The two main characters in this book – Lucian and Icara – both work for the government but are coming from different points of view which allows for tension and a more rounded understanding of what is going on. Lucian developed a drug to allow to you forget (Lethe) when he was at uni which was quickly shut down and all traces of it wiped. He’s spent years working in a small memory data bank on the outskirts of the government in the desert by himself being bitter about it and helping the underground insurgents as much as possible.
In contrast Icara doesn’t understand why anyone wouldn’t like Tranquelle, she’s of the age where it was just normal growing up and thinks the off-gridders are just old fashioned and mad. I really enjoyed Icara’s development and how she had to go into the under-city to try and claim back what she felt was her rightful job. But also how actually she doesn’t want to feel numb and tranquil all the time and like the curiosity and thrill from investigating things.

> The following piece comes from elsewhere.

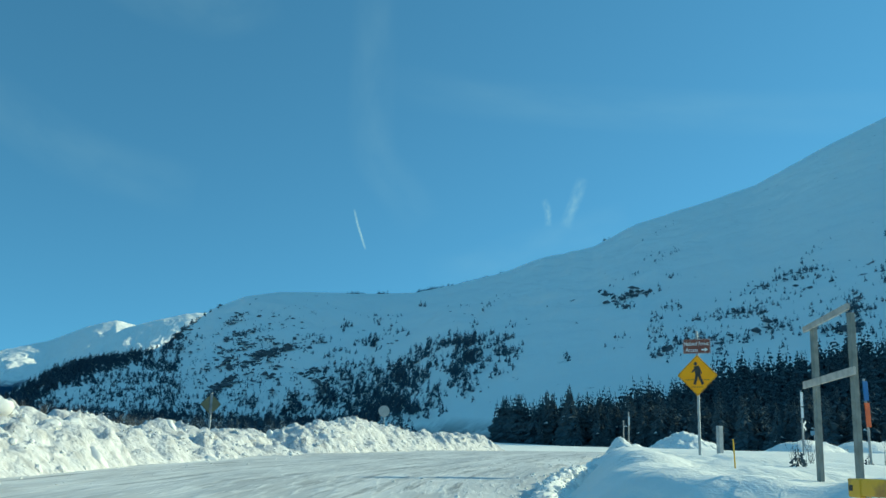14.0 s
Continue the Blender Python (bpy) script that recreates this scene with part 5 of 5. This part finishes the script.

For me I found the first third quite slow as the world had to be explored and because it’s so high concept it took more time than usual, you can’t properly explore the dark underbelly of a world if you don’t understand the rules they are breaking in the first place. But once I got past that and Icara lost her job I found it to be fast paced and kept me gripped and constantly guessing what was going on.

One of the small things I really liked is this is a world that doesn’t have faith and religion because God has been proven to exist. This doesn’t have much of an impact on people but it does change their language and in particular their swearing ‘Scientifically proven God damn it’ and similar appear quite often and made me smile every time

Why I read it

I was interested in the idea of memory surveillance and I’m always a fan of stories where an agent has to hide from the system they loved and helped to put together.

Final Thought

I love the idea, but found the first third quite slow paced before it started to properly pick up speed and twist and turn in ways that I didn’t see coming. I didn’t feel the need to pick it up again once I’d put it down but once I was reading it I didn’t want to stop. I would definitely be interested to see what else this author comes up with as this is a real high concept sci-fi with the pacing of a thriller.

Did I enjoy it? Yes
Am I glad I read it? Yes
Would I read again? Probably not but I would read more by this author
Would I recommend? If you like high concept sci-fi then this is the book for you.

Author Bio

SV Bekvalac was born in 1987 in Croatia, in what was then Yugoslavia, but grew up in London.
She studied German and Russian at Oxford, and went to film school in Prague. After almost becoming a film-maker and then an academic, researching cities and films, she found herself writing fiction about cities instead. She started off with screenplays and short stories, but they got longer and longer. iRremember is her first novel.
She has lived in cities all over Europe. Now she lives in London, or in one of her own imaginary cities.

As always thank you to Rachel for organising this blog tour, I hope everyone is safe and well in this uncertain world right now.